This past week I held a short “developer retreat” (an unstructured gathering) where our (all two of us) goal was to experiment with Python’s upcoming “subinterpreters” feature. At Pycon I spent two sprint days working on this with Eric Snow, the engineer behind the proposals.
We started Sunday evening and immediately discovered that subinterpreters are a controversial topic. One maintainer of the NumPy library estimated it would take a year for NumPy to be rewritten to accommodate subinterpreters (an effort he did not welcome).
The per-interpreter GIL is still shown as being in 3.12, in PEP 684, where its status is “accepted.” But I don't see 684 in either the "what's new" of Python 3.12 or 3.13.
The companion is PEP 554, which is what I was working with at Pycon.

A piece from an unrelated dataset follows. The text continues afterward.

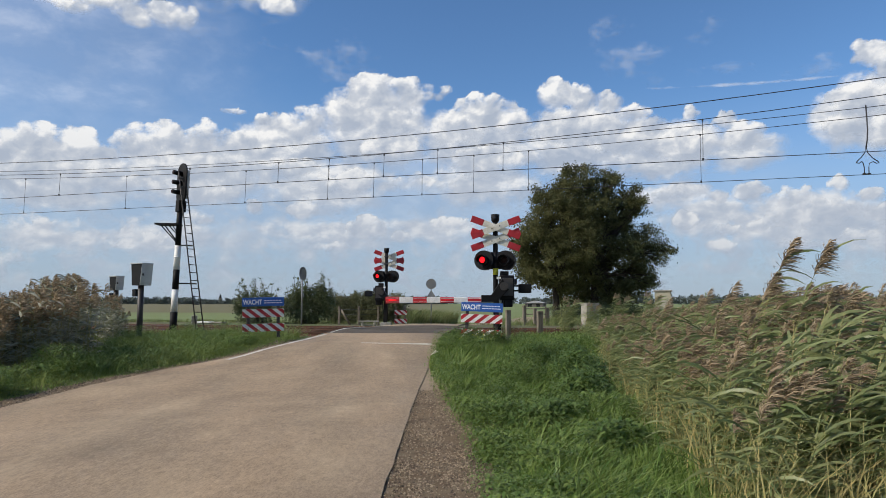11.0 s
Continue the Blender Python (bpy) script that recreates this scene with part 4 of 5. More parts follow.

This is the module that provides an easy-access API to subinterpreters. I thought this was supposed to be in Python 3.12, but the PEP has a status of “draft,” and is slotted for Python 3.13, but again, I see no mention of it in the “what’s new” for 3.13.
A May 24 article in InfoWorld says: “However, version 3.12 only includes the CPython internals to make this possible. There's still no end-user interface to subinterpreters. A standard library module, interpreters, is intended to do this, but it's now slated to appear in Python 3.13.” I note the phrase “now slated,” but I was unable to discover any discussions about this decision (either I wasn’t searching in the right place—very likely—or it wasn’t a public discussion).